In the MDID program, I have taught the INCD 6B06 “The Difference” (now revised to INCD 6006) for three years and I have co-taught INCD 6C02 “Experiential Research Lab” for two years. I am currently teaching the INCD 6013 “Research Colloquium” course in the final term of the program. I have been fully responsible (and jointly in the case of the co-taught course) for the development of the syllabus, selection of readings, preparation and maintenance of the online course management site, preparation and delivery of learning content, designing and grading of assignments, assessment of presentations, and student advising.

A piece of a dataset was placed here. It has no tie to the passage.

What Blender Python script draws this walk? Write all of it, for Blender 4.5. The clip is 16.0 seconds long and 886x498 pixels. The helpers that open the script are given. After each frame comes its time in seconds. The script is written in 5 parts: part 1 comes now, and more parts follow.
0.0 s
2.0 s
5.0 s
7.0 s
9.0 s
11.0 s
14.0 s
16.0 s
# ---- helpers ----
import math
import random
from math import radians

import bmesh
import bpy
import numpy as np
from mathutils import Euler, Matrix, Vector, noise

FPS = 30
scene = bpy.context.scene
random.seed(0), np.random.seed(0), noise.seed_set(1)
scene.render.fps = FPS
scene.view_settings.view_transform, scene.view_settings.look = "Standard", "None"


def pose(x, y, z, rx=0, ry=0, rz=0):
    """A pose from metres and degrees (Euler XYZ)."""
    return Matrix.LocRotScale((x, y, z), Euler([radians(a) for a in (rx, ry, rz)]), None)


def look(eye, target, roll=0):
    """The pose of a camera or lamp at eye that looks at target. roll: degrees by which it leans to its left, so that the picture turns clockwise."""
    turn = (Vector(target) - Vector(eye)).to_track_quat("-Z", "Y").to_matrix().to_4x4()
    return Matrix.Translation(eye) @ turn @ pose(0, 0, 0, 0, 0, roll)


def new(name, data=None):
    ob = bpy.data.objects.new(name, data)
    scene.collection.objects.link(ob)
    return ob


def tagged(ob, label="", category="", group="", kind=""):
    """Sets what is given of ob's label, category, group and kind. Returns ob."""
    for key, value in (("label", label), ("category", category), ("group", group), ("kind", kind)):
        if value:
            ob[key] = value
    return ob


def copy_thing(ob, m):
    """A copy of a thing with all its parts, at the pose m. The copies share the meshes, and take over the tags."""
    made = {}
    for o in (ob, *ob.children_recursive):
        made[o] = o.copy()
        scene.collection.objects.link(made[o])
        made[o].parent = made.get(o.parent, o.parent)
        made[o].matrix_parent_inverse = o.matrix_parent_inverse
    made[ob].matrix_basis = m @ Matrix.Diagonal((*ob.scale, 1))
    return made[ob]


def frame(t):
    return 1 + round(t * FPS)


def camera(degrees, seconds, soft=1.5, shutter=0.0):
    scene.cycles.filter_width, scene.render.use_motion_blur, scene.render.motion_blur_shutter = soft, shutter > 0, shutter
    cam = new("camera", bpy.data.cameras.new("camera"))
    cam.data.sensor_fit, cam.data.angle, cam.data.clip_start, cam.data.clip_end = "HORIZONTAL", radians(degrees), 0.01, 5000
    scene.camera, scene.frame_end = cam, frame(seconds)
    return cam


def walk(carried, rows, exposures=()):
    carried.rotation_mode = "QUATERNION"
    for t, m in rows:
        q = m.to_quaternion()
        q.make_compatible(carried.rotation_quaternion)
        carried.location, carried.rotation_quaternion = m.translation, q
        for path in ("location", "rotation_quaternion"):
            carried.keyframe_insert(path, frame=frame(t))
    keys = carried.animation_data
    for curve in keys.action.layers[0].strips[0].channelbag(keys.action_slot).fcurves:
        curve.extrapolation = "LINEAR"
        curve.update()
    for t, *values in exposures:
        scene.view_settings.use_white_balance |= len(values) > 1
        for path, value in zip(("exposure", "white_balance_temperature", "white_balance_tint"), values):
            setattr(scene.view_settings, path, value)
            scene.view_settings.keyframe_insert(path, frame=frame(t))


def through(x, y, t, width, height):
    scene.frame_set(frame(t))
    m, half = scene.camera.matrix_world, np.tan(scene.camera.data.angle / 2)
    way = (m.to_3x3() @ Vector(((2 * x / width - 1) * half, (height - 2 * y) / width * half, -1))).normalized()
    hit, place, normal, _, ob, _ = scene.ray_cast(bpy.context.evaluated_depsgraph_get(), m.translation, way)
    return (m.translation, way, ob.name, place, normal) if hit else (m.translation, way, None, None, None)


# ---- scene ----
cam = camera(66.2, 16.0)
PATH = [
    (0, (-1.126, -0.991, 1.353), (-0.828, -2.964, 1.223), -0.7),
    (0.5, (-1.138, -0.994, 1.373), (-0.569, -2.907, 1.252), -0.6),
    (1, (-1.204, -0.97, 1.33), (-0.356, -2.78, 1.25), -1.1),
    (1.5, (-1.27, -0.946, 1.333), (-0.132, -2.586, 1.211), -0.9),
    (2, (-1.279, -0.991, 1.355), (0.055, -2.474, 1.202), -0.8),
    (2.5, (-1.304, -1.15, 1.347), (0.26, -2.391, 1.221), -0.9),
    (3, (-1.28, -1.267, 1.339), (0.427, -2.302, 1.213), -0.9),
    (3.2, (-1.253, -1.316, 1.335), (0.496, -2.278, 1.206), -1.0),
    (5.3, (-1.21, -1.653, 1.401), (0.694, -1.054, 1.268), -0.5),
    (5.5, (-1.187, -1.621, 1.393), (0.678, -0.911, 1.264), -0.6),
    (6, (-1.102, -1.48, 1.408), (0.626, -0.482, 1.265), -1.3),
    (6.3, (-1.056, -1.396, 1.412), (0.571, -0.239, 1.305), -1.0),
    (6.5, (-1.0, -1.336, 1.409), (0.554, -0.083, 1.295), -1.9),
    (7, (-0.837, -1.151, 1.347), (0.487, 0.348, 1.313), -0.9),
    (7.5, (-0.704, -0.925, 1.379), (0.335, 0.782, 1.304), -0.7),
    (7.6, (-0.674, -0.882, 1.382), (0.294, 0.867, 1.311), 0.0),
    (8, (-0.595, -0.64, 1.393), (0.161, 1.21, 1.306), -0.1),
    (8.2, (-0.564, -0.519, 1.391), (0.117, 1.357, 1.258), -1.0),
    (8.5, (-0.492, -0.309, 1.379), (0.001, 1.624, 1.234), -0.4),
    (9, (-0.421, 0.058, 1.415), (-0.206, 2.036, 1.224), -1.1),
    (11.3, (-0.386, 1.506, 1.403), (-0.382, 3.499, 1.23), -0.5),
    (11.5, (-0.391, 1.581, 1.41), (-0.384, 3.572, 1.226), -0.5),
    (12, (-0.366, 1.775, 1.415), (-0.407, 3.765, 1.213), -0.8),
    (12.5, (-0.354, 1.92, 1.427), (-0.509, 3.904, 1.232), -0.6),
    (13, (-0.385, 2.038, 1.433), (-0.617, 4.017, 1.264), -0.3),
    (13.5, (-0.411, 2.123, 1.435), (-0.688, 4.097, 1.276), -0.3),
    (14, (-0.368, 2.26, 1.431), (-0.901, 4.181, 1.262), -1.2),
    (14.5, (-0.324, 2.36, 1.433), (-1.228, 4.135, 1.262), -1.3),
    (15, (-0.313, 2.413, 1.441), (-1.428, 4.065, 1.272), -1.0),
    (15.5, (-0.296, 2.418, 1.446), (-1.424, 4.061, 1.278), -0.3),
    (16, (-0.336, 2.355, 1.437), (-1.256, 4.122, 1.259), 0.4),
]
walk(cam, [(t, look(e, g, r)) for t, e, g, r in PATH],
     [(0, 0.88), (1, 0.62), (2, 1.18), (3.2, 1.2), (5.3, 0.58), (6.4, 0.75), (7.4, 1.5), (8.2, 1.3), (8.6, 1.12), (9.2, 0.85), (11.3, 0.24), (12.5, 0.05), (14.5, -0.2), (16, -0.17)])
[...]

Engagement and personalization are two factors I hold as key focus for delivery. To students who have sought accommodation through the Centre for Students with Disabilities, I provide materials in the required format within the time specified. I turn accessibility accommodations that are required to be made for one or more students into an opportunity to transform the materials/delivery into a format more easily receivable by all. To give an example, when I had a student using screen magnification software, I designed the colour contrast and contextual positioning of materials on slides and notes such as to help the entire class. The knowledge I acquired over the past decade about requirements associated with different disabilities and the skills I developed in preparing accessible learning material prove very helpful in these situations. One of the students mentioned in their feedback: “Instructor’s respect and understanding of individual learning needs is very high, and the related strategy to enhance learning is very effective. Instructor was also very prepared and logistically efficient, making for an inspired and organized learning environment.” This, to me, is the true practice of inclusion.

In summary

I like to think of myself more as an educator than as a teacher. To teach is to deliver whereas to educate is to draw out. I enjoy enabling the awakening of the latent best in students and helping them achieve personal potential. When I approach students with an educator mindset, teaching comes naturally. I believe that the way I teach reflects the kind of human being I am—I cannot have one personality as an individual and another as a teacher. My teaching philosophy, thus, reflects the person I am: empathic, creative and rational.

[1] Freire, P. (1970). Pedagogy of the Oppressed. New York: Continuum. p. 54.